El magisterio sereno
El mítico artista octogenario llena el Nuevo Apolo con una lección de amor y compromiso hacia la “Vieja escuela”


John Mayall es una institución absoluta del blues y la guitarra eléctrica del siglo XX, pero nunca ha querido limitarse a ejercer el legítimo papel de vieja gloria. Qué va. El hombre de níveas ondulaciones que anoche nos contemplaba con ojos vivarachos, a sus 83 años, desde el escenario del Nuevo Apolo podría habernos amenizado con historias esenciales sobre la música popular del último medio siglo (Clapton, Peter Green, Mick Taylor), pero prefirió hablarnos de su nuevo disco, Talk about that, que ha tenido a bien entregarnos hace apenas un par de semanas. Hace el número sesenta y tantos de su colección y no incluye sorpresas, pero a nadie se le ocurriría demandarlas. Mayall alentó la invasión británica y se enroló en la vieja escuela de Chicago, y en esas sigue: ejerciendo un magisterio sereno, venerable y tan carente de sobresaltos como admirable en su vivacidad.
Tras la reciente deserción del guitarrista Rocky Athas, el maestro de Cheshire dispone de una artillería quizá demasiado exigua. Al rubio bajista Greb Rzab y el batería negro Jay Davenport, ambos curtidos en la próspera cantera de Chicago, los presenta Mayall como “mi pequeña orquesta”, síntoma de que el propio jefe de filas teme por la escasez de efectivos. Y el arranque, You know that you love me, resultó efectivamente desangelado, con el británico tan incómodo ante su pequeño órgano Hammond que parecía apurado por tocar y cantar a la vez. El resto del concierto prefirió situarse frente al Roland, un teclado más agradecido de primeras. Las chuletas con las letras figuraban junto a ambos instrumentos, así que eso no fue problema.

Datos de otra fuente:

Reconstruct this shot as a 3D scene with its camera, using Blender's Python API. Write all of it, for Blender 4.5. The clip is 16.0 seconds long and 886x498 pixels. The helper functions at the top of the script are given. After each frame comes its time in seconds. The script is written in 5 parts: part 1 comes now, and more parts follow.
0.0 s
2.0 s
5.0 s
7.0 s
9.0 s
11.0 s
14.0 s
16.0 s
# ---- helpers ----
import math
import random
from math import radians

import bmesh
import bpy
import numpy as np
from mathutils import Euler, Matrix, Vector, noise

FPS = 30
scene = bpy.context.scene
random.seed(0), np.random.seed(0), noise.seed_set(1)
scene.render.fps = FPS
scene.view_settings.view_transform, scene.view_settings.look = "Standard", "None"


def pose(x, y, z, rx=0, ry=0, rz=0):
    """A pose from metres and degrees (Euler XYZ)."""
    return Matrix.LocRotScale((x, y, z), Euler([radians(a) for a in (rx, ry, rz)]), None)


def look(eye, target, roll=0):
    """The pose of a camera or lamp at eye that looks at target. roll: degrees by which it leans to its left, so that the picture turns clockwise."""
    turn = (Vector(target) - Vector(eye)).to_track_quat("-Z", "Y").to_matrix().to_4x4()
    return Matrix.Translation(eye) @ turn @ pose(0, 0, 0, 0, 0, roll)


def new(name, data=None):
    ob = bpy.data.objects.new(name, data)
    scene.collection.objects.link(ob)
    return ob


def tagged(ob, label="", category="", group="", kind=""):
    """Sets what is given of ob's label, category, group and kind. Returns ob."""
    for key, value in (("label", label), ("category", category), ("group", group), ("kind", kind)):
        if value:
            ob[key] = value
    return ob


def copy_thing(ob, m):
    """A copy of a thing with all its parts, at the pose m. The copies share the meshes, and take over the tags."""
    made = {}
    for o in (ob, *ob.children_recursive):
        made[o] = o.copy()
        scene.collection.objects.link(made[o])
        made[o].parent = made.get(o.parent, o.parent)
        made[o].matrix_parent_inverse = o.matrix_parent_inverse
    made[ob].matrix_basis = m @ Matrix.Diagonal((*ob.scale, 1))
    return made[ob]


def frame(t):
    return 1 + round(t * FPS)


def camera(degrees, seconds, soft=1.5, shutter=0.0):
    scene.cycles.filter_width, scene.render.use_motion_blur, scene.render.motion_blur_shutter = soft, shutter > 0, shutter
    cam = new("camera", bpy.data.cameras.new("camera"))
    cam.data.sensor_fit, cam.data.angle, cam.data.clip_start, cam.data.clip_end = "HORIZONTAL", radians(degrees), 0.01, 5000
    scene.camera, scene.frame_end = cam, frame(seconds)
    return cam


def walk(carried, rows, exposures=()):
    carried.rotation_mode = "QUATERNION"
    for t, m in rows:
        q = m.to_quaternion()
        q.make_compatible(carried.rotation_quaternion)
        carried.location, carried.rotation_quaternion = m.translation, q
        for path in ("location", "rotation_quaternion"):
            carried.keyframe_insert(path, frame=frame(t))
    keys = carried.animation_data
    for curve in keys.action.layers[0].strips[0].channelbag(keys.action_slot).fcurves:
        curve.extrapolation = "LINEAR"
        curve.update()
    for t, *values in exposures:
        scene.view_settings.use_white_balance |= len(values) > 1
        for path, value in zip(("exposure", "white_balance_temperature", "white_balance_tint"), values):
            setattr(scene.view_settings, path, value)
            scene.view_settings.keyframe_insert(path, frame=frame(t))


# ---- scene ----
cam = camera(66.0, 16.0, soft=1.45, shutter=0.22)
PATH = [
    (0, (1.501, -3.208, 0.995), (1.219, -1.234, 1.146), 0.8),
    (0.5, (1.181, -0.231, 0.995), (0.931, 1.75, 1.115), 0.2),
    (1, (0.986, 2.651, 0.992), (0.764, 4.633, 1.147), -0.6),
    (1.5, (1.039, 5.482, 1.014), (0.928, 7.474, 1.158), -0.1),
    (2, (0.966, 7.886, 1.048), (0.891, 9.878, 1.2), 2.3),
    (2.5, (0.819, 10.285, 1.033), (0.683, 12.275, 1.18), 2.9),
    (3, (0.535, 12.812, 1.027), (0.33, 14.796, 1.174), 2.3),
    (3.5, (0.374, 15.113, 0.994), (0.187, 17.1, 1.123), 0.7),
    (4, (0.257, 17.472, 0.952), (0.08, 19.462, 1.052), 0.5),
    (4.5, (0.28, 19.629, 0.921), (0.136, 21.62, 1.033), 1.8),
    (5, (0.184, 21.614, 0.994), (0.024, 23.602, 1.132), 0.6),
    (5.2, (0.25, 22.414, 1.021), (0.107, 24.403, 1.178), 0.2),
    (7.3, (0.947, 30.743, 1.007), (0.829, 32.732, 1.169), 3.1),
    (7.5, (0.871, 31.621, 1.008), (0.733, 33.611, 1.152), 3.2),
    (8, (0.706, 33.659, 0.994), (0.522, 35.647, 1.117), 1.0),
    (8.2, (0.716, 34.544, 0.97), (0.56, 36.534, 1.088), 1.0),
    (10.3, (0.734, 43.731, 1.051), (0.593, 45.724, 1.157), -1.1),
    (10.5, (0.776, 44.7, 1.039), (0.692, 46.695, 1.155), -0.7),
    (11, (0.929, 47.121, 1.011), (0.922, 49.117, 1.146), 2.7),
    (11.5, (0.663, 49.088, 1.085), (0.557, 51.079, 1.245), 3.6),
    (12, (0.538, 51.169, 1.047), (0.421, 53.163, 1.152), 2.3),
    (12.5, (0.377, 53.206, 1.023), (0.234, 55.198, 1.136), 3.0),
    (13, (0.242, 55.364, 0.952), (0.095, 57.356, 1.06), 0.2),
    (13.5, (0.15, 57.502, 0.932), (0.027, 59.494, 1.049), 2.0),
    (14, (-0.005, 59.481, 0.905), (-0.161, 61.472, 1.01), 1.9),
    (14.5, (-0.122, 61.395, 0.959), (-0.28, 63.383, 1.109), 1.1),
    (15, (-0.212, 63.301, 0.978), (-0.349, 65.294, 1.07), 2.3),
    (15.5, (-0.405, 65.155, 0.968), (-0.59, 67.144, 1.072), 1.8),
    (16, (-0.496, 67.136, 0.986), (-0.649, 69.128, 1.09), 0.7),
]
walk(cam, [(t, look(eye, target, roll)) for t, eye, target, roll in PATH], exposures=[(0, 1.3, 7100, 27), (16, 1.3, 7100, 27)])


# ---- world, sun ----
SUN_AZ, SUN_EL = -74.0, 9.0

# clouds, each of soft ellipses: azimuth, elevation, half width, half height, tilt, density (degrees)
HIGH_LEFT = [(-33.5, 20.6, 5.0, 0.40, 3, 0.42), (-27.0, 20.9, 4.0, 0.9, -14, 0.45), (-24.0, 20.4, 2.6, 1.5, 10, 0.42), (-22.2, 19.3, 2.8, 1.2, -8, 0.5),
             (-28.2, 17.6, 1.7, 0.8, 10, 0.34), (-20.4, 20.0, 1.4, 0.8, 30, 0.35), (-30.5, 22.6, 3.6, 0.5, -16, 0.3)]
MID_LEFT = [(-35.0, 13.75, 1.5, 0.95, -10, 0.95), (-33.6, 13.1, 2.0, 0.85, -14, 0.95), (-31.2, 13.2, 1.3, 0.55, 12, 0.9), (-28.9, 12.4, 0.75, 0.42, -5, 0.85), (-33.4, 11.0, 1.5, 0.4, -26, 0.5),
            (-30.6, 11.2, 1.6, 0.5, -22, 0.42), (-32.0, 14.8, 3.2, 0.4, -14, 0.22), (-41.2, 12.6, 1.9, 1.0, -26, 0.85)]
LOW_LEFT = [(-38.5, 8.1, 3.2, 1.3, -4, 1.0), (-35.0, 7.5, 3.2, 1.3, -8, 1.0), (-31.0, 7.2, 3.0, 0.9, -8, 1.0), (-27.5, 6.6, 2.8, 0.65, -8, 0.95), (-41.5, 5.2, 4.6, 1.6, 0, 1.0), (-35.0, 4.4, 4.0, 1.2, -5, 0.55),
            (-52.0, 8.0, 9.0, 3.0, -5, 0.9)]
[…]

Mayall nunca fue un vocalista rutilante, sino solo correcto, y a estas alturas las filigranas sobre las teclas blancas y negras ya no inducen al vértigo. Pero exhibe la legitimidad de lo verdadero, la autenticidad de esos desarrollos extensos y generosos que, como en It’s hard going up, una de sus nuevas composiciones, permanecen ajenos a la prisa. Y emociona cuando en Walking on sunset empuña la guitarra por primera vez. Su mano derecha aparenta una cierta indecisión, pero no es así: los dedos acumulan tantos trienios de sabiduría y servicio que trastabillan por el mástil como quien se diera un paseo a orillas del mar.
El teatro, repleto como en las grandes ocasiones, asistió a un recital prolífico y elocuente, con escalas en los viejos amigos (Help me, baby, help me, de Sonny Boy Williamson) y en clásicos como Early in the morning, de mensaje elocuente. “Es tempranito por la mañana y no tengo nada más que el blues”, sollozaba John Mayall a modo de proclama (o soflama) leve, acompañada por un solo a media voz que se convirtió en uno de los momentos más jaleados de la noche. Su camisa abierta con estampados blanquinegros y esos dos grandes collares sobre la pechera pudiera sugerir el atuendo de un turista despreocupado, pero Mayall es un octogenario comprometido. Un hombre que ama su trabajo y no desfallece en dos horas de entrega. Todo un ejemplo. Todo un motivo de envidia.